Real-Life Examples of Successful DUI Defenses from Our Torrance Defense Lawyers
It is easy to feel a sense of doom and gloom when you are arrested and charged with driving under the influence (DUI) in Los Angeles County. No matter if this is your first offense, second, or third, it can still be an unnerving experience. You already know that the prosecution will go after you—what you don’t know is if there is hope.
The Law Offices of Robert Ernenwein regularly represents individuals who have been accused of DUI, and we have had many success stories. One of the best ways to put your mind at ease when worrying about your future after a DUI allegation is to read about others who have been in similar situations. We have compiled a short list of some of the cases we have successfully resolved, which should serve as motivation for you to start building your defense (or at least hire an attorney to do it for you).

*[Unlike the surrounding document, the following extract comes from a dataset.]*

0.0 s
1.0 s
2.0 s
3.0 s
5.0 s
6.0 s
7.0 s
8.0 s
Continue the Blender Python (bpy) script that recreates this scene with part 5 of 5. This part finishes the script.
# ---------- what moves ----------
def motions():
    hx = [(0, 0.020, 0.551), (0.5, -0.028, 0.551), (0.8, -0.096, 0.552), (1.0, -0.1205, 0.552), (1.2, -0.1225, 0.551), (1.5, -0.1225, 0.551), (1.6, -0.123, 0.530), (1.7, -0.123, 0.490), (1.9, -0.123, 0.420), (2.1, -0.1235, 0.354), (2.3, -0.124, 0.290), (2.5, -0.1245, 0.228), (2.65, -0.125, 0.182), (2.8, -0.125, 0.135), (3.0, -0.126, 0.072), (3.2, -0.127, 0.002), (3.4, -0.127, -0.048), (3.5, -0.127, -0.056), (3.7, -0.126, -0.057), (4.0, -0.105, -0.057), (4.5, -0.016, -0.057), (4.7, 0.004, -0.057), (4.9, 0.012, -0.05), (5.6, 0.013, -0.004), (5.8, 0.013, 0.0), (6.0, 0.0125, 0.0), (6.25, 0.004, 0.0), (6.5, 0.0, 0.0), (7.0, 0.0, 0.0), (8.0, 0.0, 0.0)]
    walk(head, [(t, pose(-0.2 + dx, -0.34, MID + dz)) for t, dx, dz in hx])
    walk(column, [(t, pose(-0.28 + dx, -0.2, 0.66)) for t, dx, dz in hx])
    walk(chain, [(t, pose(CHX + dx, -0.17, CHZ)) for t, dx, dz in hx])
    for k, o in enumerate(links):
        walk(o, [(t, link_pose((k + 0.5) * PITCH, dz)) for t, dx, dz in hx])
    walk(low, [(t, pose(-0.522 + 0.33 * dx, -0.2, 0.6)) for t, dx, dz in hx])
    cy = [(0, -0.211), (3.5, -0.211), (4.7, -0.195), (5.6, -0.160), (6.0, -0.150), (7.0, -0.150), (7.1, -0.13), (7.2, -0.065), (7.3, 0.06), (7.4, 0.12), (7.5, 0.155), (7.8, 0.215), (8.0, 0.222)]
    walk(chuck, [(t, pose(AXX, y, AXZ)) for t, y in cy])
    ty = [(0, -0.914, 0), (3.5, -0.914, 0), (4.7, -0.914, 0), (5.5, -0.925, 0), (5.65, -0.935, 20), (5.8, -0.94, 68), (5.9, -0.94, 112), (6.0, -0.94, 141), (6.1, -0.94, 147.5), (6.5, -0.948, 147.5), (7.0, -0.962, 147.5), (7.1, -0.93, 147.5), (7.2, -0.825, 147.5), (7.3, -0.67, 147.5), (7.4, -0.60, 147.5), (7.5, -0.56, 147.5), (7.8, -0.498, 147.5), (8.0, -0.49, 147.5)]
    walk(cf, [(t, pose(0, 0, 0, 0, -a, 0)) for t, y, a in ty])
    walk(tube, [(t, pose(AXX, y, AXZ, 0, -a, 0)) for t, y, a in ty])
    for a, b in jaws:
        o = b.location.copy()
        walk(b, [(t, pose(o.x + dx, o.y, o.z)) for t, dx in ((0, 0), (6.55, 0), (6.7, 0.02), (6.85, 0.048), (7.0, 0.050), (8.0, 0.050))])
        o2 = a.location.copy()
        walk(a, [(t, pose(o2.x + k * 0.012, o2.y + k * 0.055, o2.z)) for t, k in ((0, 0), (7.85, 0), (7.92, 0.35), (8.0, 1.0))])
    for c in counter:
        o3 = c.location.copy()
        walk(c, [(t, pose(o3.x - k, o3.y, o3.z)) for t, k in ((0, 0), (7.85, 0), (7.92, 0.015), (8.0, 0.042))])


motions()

- A felony DUI offense was reduced to a misdemeanor charge with no jail sentence. This particular client had originally been charged with a felony DUI, which was accompanied by up to a 6-year prison sentence. She had been in a rollover accident in which her passenger was injured. We were able to get her offense reduced to a misdemeanor, and she did not have to go to jail.

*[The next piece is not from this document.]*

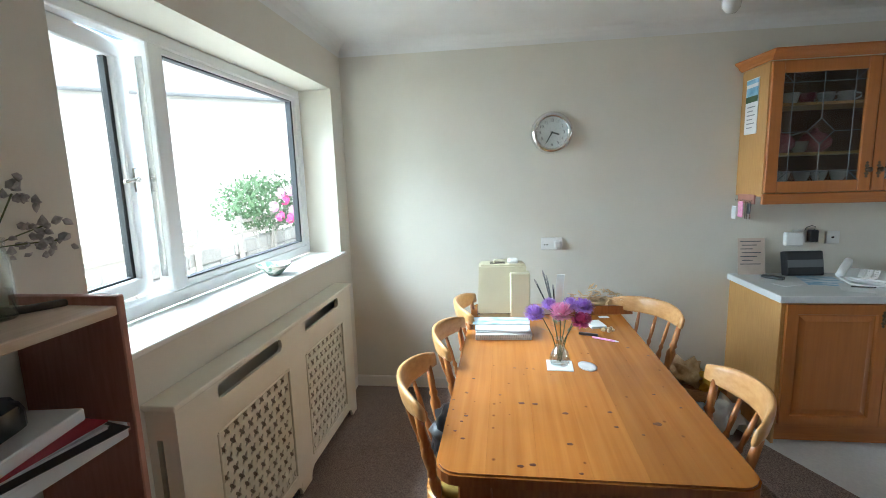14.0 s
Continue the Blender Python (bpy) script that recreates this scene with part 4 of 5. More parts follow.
# vase of asters
vx, vy = -2.70, 2.70
single("coaster", box(-0.058, 0.058, -0.058, 0.058, 0, 0.005, 0.002), PAPER, "square white coaster under the vase", "coaster", pose(vx, vy, TZ, 0, 0, -3))
bm = lathe([(0, 0), (0.05, 0), (0.053, 0.006), (0.040, 0.004), (0.0, 0.004)], 24)
for v in bm.verts:
    v.co.y *= 0.72
single("oval_dish", bm, CHINA, "small white oval dish on the table", "dish", pose(vx + 0.005, vy + 0.122, TZ, 0, 0, 20), smooth=True)
va = thing("flower_vase", "clear glass vase of purple and pink asters", "vase", pose(vx, vy, TZ + 0.005))
VP = [(0.030, 0), (0.044, 0.008), (0.048, 0.03), (0.042, 0.055), (0.026, 0.085), (0.018, 0.105), (0.022, 0.125), (0.024, 0.13)]
g = part("glass", lathe([(0, 0), *VP, (0.0215, 0.13), (0.0155, 0.105), (0.0235, 0.085), (0.039, 0.055), (0.045, 0.03), (0.041, 0.010), (0, 0.006)], 24), VGLASS, va, "clear glass body", True)
g.visible_shadow = False
g = part("water", lathe([(0, 0.007), (0.040, 0.011), (0.0445, 0.03), (0.0385, 0.055), (0.030, 0.070), (0, 0.070)], 24), WATER, va, "", True)
g.visible_shadow = False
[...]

- A DUI charge was reduced to a wet reckless offense. Our client had been accused of driving under the influence. His blood-alcohol concentration had been measured using a breath test, but because we were able to suppress evidence, the prosecution reevaluated its case. They came with a reduced charge, meaning our client was able to avoid having an ignition interlock device and other penalties.

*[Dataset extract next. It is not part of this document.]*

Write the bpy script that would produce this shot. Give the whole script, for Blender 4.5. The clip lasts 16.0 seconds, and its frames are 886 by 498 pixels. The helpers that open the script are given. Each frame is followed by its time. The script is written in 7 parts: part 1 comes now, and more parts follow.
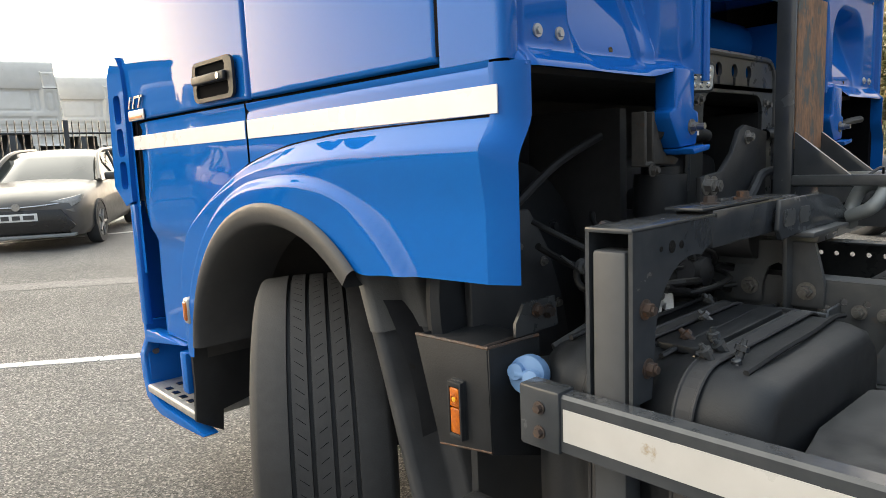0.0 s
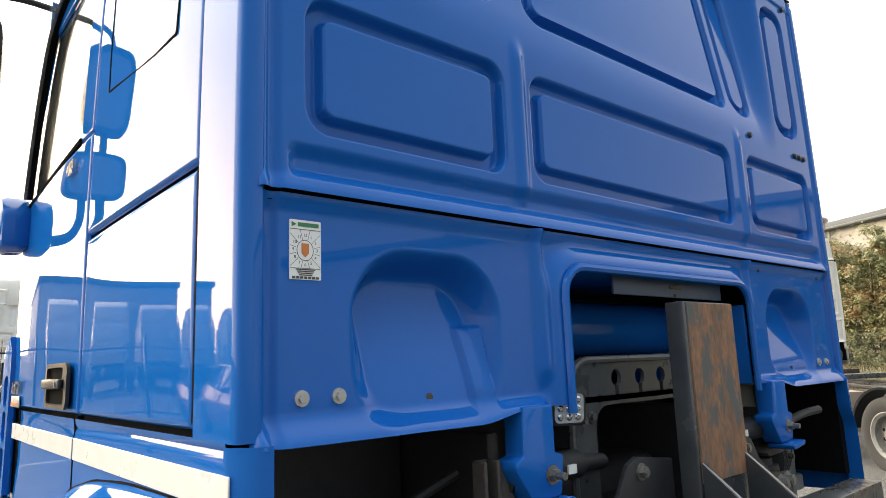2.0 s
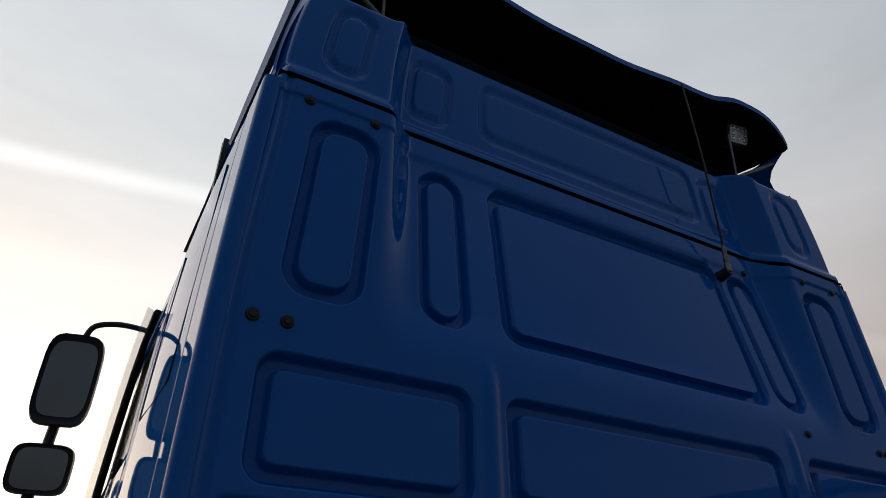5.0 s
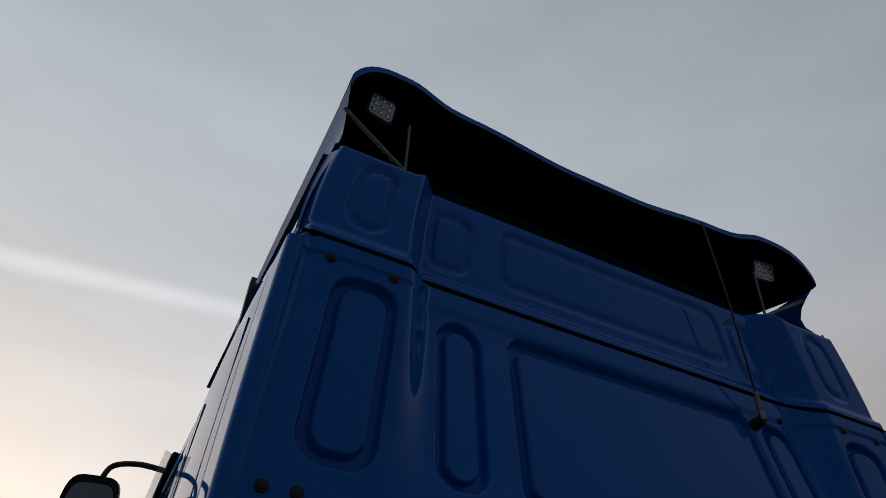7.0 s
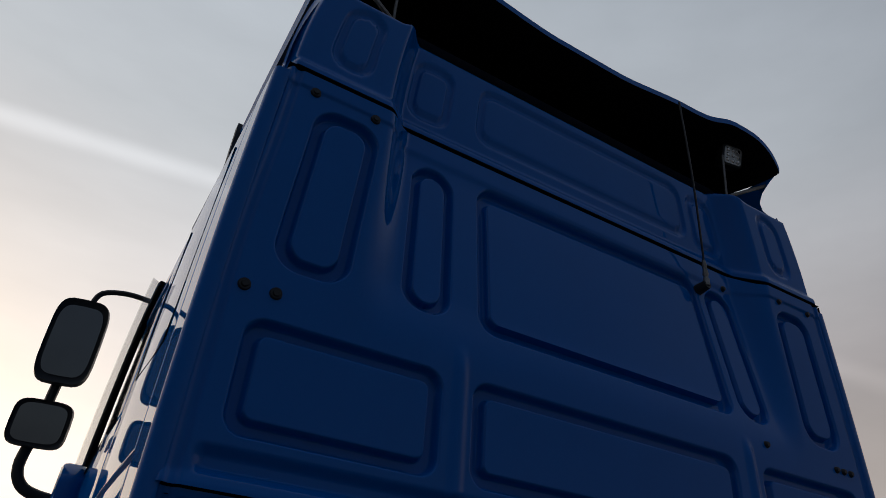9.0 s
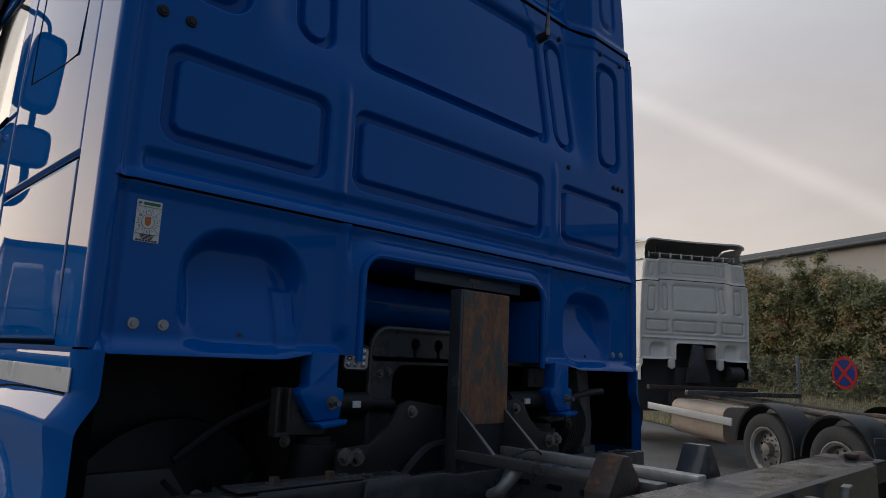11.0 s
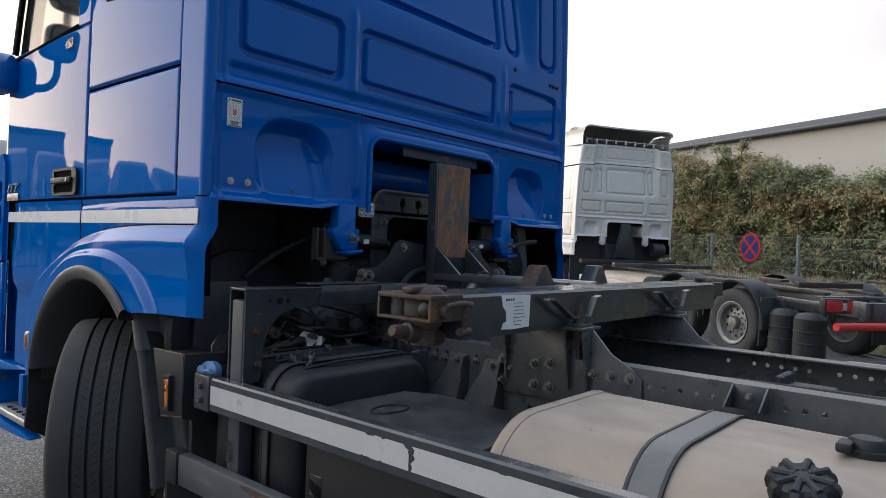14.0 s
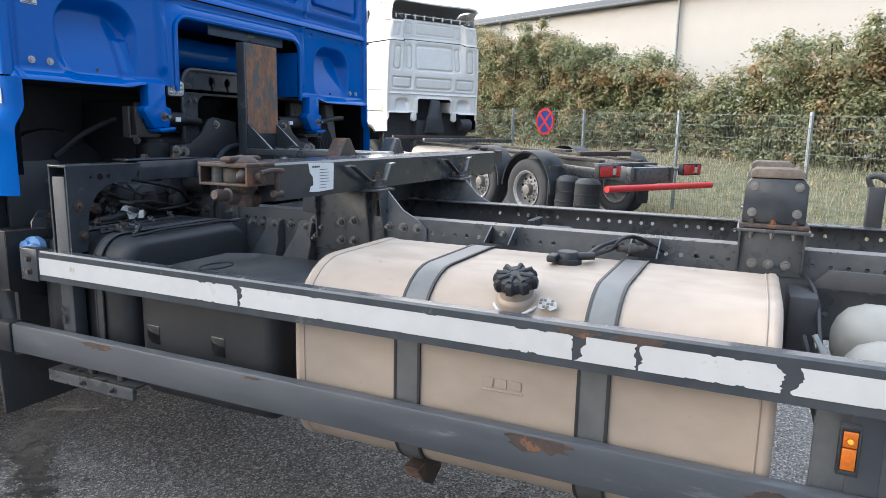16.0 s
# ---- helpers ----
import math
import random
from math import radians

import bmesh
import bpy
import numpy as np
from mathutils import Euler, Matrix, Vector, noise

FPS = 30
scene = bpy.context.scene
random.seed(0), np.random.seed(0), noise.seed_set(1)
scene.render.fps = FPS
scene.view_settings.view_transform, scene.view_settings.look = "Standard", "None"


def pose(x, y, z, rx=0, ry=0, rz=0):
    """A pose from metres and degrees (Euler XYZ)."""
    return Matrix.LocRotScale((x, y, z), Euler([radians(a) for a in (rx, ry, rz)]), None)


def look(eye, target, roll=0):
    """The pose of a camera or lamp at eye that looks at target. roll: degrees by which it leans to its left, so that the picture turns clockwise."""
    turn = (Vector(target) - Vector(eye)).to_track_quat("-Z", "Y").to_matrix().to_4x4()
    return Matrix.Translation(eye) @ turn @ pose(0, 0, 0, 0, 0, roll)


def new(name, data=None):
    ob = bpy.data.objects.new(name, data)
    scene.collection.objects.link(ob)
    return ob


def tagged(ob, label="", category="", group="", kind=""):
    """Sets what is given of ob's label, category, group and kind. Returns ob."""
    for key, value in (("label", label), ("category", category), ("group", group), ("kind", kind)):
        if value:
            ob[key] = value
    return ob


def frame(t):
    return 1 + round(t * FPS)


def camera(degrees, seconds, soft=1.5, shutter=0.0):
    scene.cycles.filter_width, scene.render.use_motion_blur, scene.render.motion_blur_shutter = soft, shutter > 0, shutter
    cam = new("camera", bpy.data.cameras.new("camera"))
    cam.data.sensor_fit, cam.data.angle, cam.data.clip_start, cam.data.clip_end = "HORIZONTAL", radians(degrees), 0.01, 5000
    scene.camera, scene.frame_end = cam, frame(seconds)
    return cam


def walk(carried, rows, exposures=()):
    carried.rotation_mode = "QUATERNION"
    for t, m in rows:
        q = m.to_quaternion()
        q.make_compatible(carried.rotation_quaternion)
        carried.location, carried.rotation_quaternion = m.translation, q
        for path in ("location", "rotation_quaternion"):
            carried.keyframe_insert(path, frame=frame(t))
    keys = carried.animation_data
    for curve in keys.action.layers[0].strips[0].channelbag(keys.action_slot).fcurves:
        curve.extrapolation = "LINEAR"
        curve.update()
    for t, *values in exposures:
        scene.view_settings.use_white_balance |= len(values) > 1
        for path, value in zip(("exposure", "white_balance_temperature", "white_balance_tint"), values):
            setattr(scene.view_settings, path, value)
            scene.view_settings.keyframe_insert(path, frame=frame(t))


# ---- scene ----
cam = camera(67.3, 16.0, 0.75)
PATH = [
    (0, (-2.209, -0.853, 1.38), (-0.859, 0.597, 1.106), -2.4),
    (0.5, (-2.027, -1.027, 1.41), (-0.686, 0.43, 1.133), -2.3),
    (1, (-1.907, -1.08, 1.5), (-0.577, 0.397, 1.275), -2.2),
    (1.5, (-1.805, -1.024, 1.606), (-0.493, 0.486, 1.6), -1.7),
    (2, (-1.676, -1.003, 1.671), (-0.388, 0.489, 2.009), -2.2),
    (2.5, (-1.505, -1.072, 1.725), (-0.289, 0.4, 2.32), -2.3),
    (3, (-1.437, -1.097, 1.731), (-0.308, 0.374, 2.481), -2.4),
    (3.5, (-1.483, -1.087, 1.739), (-0.41, 0.395, 2.548), -1.9),
    (4, (-1.468, -1.156, 1.756), (-0.453, 0.36, 2.576), -1.4),
    (4.5, (-1.409, -1.262, 1.748), (-0.479, 0.287, 2.606), -1.6),
    (5, (-1.406, -1.275, 1.788), (-0.578, 0.193, 2.864), -0.2),
    (5.2, (-1.419, -1.277, 1.81), (-0.635, 0.111, 3.017), 0.2),
    (7.3, (-1.403, -1.353, 1.876), (-0.755, -0.024, 3.222), 1.8),
    (7.5, (-1.373, -1.355, 1.845), (-0.721, -0.025, 3.189), 1.8),
    (8, (-1.329, -1.377, 1.752), (-0.687, -0.018, 3.072), 2.1),
    (8.5, (-1.337, -1.388, 1.697), (-0.665, 0.028, 2.941), 2.9),
    (9, (-1.387, -1.387, 1.701), (-0.588, 0.094, 2.78), 4.7),
    (9.5, (-1.467, -1.38, 1.708), (-0.429, 0.106, 2.553), 4.1),
    (10, (-1.525, -1.457, 1.648), (-0.348, -0.002, 2.354), 3.7),
    (10.2, (-1.551, -1.505, 1.635), (-0.311, -0.065, 2.26), 3.6),
    (12.3, (-2.038, -1.959, 1.429), (-0.607, -0.567, 1.559), 2.1),
    (12.5, (-2.07, -2.03, 1.42), (-0.641, -0.635, 1.545), 2.3),
    (13, (-2.191, -2.119, 1.403), (-0.768, -0.718, 1.517), 2.3),
    (13.5, (-2.335, -2.119, 1.395), (-0.812, -0.823, 1.416), 2.2),
    (14, (-2.47, -2.171, 1.404), (-0.947, -0.874, 1.401), 2.1),
    (14.5, (-2.536, -2.283, 1.402), (-1.011, -0.99, 1.345), 2.1),
    (15, (-2.583, -2.377, 1.393), (-1.041, -1.144, 1.074), 2.2),
    (15.5, (-2.677, -2.428, 1.406), (-1.06, -1.304, 1.062), 1.6),
    (16, (-2.794, -2.446, 1.39), (-1.004, -1.625, 1.041), 1.1),
]
EXPOSURES = [(0, 2.85, 7450, 8), (1.0, 3.05, 7550, 8), (1.5, 3.1, 7700, 8), (2.0, 3.0, 7700, 8), (2.5, 2.68, 7150, 8), (3.0, 2.48, 6400, 10), (3.5, 1.82, 6200, 11), (4.5, 0.97, 6400, 12), (5.2, 0.27, 6700, 12), (7.3, -0.05, 6400, 12), (9.0, 0.0, 6400, 12), (10.0, 0.2, 6500, 11), (12.3, 1.4, 6050, 11), (13.5, 1.7, 6100, 10), (14.5, 1.85, 6100, 10), (15.2, 2.74, 6100, 10), (16.0, 2.93, 6080, 10)]
walk(cam, [(t, look(eye, target, roll)) for t, eye, target, roll in PATH], EXPOSURES)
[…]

- Charges associated with DUI and refusing a chemical test were dismissed. When our client came to our firm, he had been accused of refusing a chemical test and driving under the influence. After we reviewed the evidence, we were able to argue that our client hadn’t refused the chemical test, but instead hadn’t been advised of his obligation to take it. In fact, we discovered that our client had agreed to the test, yet it was never administered. We were able to get his charges dismissed.